Marginal Rate of Substitution (MRS) measures the substitution rate between two goods while holding the utility constant. The elasticity between X and Y could be defined as the following,

$$ Elasticity=\frac{\%\Delta Y}{\% \Delta X}=\frac{\Delta Y/Y}{\Delta X/X}=\frac{X/Y}{\Delta X/\Delta Y} $$

The elasticity of substitution here is defined as how easy is to substitute between inputs, x or y. In another word, the change in the ratio of the use of two goods w.r.t. the ratio of their marginal price. In the utility function case, we can apply the formula,

$$\sigma=\frac{\Delta ln(X/Y)}{\Delta ln(MRS_{X,Y})}=\frac{\Delta ln(X/Y)}{\Delta ln(U_x/U_y)}= \frac{\Delta ln(X/Y)}{\Delta ln(U_x/U_y)} $$

$$\sigma=\frac{\frac{\Delta(X/Y)}{X/Y}}{\frac{\Delta (p_x/p_y)}{p_x/p_y}}$$

• \(U_x=\frac{\partial U}{\partial X}=p_x\)
• \(MRS_{X,Y}=\frac{dy}{dx}=\frac{U_x}{U_y}=p_x/p_y\) marginal price in equilibrium.

In the

$$ u(x,y)=(a x^{\rho}+b y^{\rho})^{1/\rho} $$

$$\sigma=\frac{1}{1-\rho}$$

If \(\rho=1\), then \(\sigma\rightarrow \infty\).

If \(\rho\rightarrow -\infty\), then \(\rho=0\).

Two common choices of CES production function are (1) Walras-Leontief-Harrod-Domar function; and (2) Cobb-Douglas function (P.S. but CES is not perfect, coz sigma always equal one).

As \(\rho=1\), the utility function would be a perfect substitute.

As \(\rho=-1\), the utility function would be pretty similar to the Cobb-Douglas form.

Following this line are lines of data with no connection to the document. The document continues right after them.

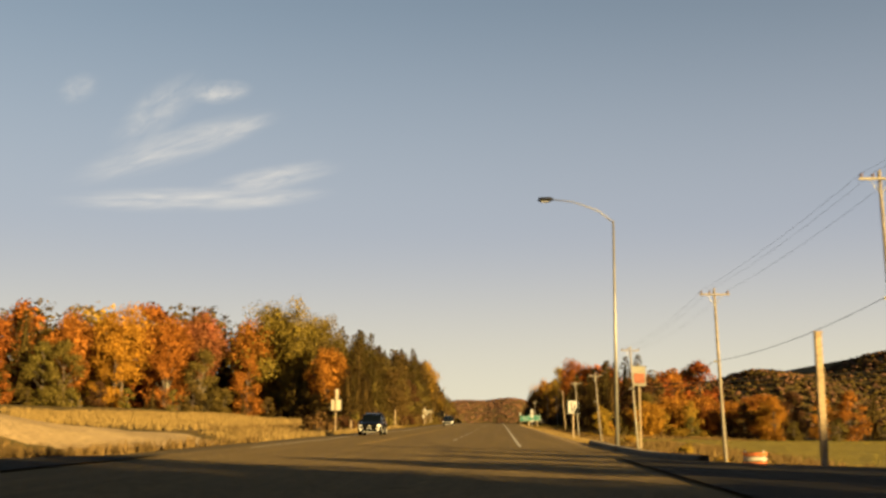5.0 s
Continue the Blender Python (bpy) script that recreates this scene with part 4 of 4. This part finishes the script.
# --- things at the crossing and on the clearing ---
stand = thing("sidewalk_sign", "red board in a white frame on splayed legs", "sign board")
bz = gz(-17.0, 144.6)
panel(-17.0, bz + 1.15, 0.78, 1.2, 144.6, RED, stand, "board", 0.05, 0.08)
panel(-17.0, bz + 1.3, 0.3, 0.22, 144.57, WHITE_METAL, stand, "emblem", 0.01, 0.08)
for s in (-1, 1):
    part("frame_side", box(-17.0 + s * 0.44 - 0.04, -17.0 + s * 0.44 + 0.04, 144.55, 144.66, bz + 0.45, bz + 1.8, 0.02), WHITE_METAL, stand)
    for f in (-1, 1):
        part("leg", tube([(-17.0 + s * 0.46, 144.6, bz + 0.5), (-17.0 + s * 0.62, 144.6 + f * 0.45, bz)], [0.045, 0.045], 7), WHITE_METAL, stand)
    part("foot", box(-17.0 + s * 0.62 - 0.18, -17.0 + s * 0.62 + 0.18, 144.1, 145.1, bz, bz + 0.14, 0.03), WHITE_METAL, stand)
trestle = thing("trestle", "low white folding trestle lying by the lamp post", "barrier")
tz = gz(-16.3, 147)
part("rail", box(-16.9, -15.7, 146.9, 147.05, tz + 0.35, tz + 0.6, 0.02), WHITE_METAL, trestle)
for d in (-0.5, 0.5):
    for f in (-1, 1):
        part("leg", tube([(-16.3 + d, 146.97, tz + 0.4), (-16.3 + d, 146.97 + f * 0.3, tz)], [0.03, 0.03], 6), WHITE_METAL, trestle)


def shed(x, y, w, d, h):
    """A small white building with a flat overhanging roof, a door and a shuttered window."""
    ob = thing("shed", "small white metal shed standing on the clearing", "shed")
    z = gz(x, y)
    part("plinth", box(x - w / 2 - 0.1, x + w / 2 + 0.1, y - d / 2 - 0.1, y + d / 2 + 0.1, z - 0.4, z + 0.15, 0.02), CONCRETE, ob)
    part("wall", box(x - w / 2, x + w / 2, y - d / 2, y + d / 2, z + 0.15, z + h, 0.03), WHITE_METAL, ob)
    part("roof", box(x - w / 2 - 0.2, x + w / 2 + 0.2, y - d / 2 - 0.2, y + d / 2 + 0.2, z + h, z + h + 0.14, 0.03), SIGN_PALE, ob)
    door = part("door", box(x + 0.3, x + 1.15, y - d / 2 - 0.04, y - d / 2 - 0.004, z + 0.2, z + 2.1, 0.01), SIGN_PALE, ob)
    part("handle", box(x + 0.38, x + 0.42, y - d / 2 - 0.09, y - d / 2 - 0.04, z + 1.05, z + 1.2, 0.008), STEEL, door)
    part("window", box(x - 1.2, x - 0.3, y - d / 2 - 0.03, y - d / 2 - 0.004, z + 1.2, z + 1.9, 0.01), SIGN_BACK, ob)
    return ob


shed(-61, 240, 3.4, 2.8, 2.5)
pillar = thing("stone_marker", "tapered white stone marker standing on the bank", "monument")
pz = gz(-25.9, 190)
part("plinth", box(-26.27, -25.53, 189.6, 190.4, pz - 0.2, pz + 0.12, 0.03), STONE, pillar)
part("foot", box(-26.2, -25.6, 189.7, 190.3, pz + 0.12, pz + 0.82, 0.05), STONE, pillar)
part("shaft", tube([(-25.9, 190, pz + 0.82), (-25.9, 190, pz + 1.25), (-25.9, 190, pz + 1.6), (-25.9, 190, pz + 1.75)], [0.27, 0.2, 0.16, 0.06], 4), STONE, pillar)
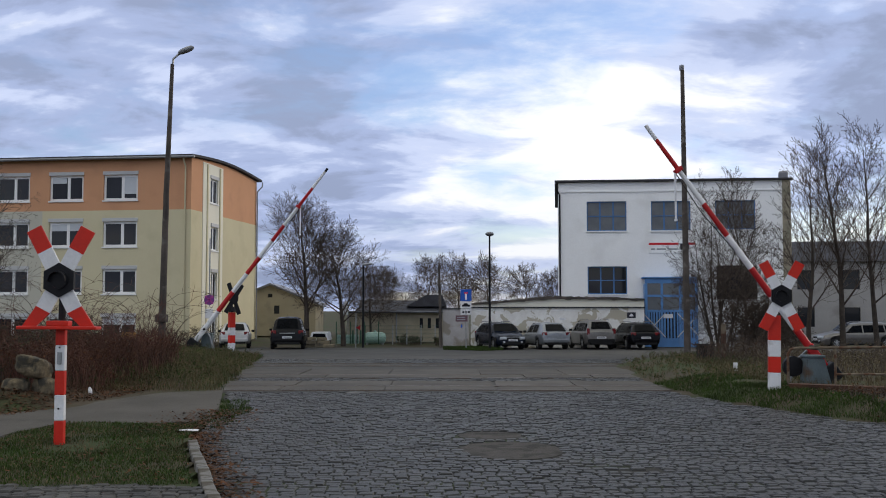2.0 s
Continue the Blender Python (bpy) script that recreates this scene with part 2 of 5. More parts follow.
    plastic=material("black_trim_plastic", (0.014, 0.014, 0.015), 0.7, None, 8, 60, 0.05),
    chrome=material("brushed_metal", (0.55, 0.56, 0.58), 0.28, None, 8, 60, 0, metal=0.9),
    alloy=material("dark_alloy", (0.10, 0.10, 0.105), 0.4, None, 8, 60, 0, metal=0.7),
    lettering=material("dark_lettering", (0.035, 0.035, 0.05), 0.6, None, 8, 60, 0),
    greylettering=material("grey_lettering", (0.36, 0.37, 0.39), 0.6, None, 8, 60, 0),
    gold=material("ochre_print", (0.45, 0.24, 0.07), 0.6, None, 8, 60, 0),
    tank=material("pale_green_tank", (0.34, 0.50, 0.43), 0.5, (0.30, 0.44, 0.38), 1.5, 20, 0.05),
    # pale grey puts the panes' sky reflection into the base colour
    sheenpane=material("painted_sheen_window_glass", (0.125, 0.135, 0.15), 0.3, (0.17, 0.18, 0.19), 0.9, 12, 0, spread=0.1),
    signviolet=material("faded_sign_violet", (0.20, 0.05, 0.24), 0.5, None, 5, 30, 0, spread=0.08),
    fence=material("green_fence_wire", (0.05, 0.11, 0.07), 0.6, None, 8, 60, 0),
    lampdim=material("red_signal_seen_from_aside", (0.45, 0.02, 0.02), 0.3, None, 20, 60, 0, emit=0.35),
    lampon=material("lit_red_signal", (1.0, 0.022, 0.008), 0.3, None, 20, 60, 0, emit=2.8),
    lampcore=material("lit_signal_filament", (1.0, 0.22, 0.04), 0.3, None, 20, 60, 0, emit=5.0),
)


def glass_pane():
    m = bpy.data.materials.new("window_glass")
    m.use_nodes = True
    b = m.node_tree.nodes["Principled BSDF"]
    b.inputs["Base Color"].default_value = (0.018, 0.02, 0.026, 1)
    b.inputs["Roughness"].default_value = 0.03
    b.inputs["IOR"].default_value = 1.5
    b.inputs["Specular IOR Level"].default_value = 0.25
    return m


M["pane"] = glass_pane()

# ---- mesh helpers ----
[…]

Later, the CES utility function could be applied to calculate the Marshallian demand function and Indirect utility function, and so on. Also, easy to show that the indirect utility function \(U(p_x,p_y,w)\) is homogenous degree of 0.

Reference

Arrow, K.J., Chenery, H.B., Minhas, B.S. and Solow, R.M., 1961. Capital-labor substitution and economic efficiency. The review of Economics and Statistics, 43(3), pp.225-250.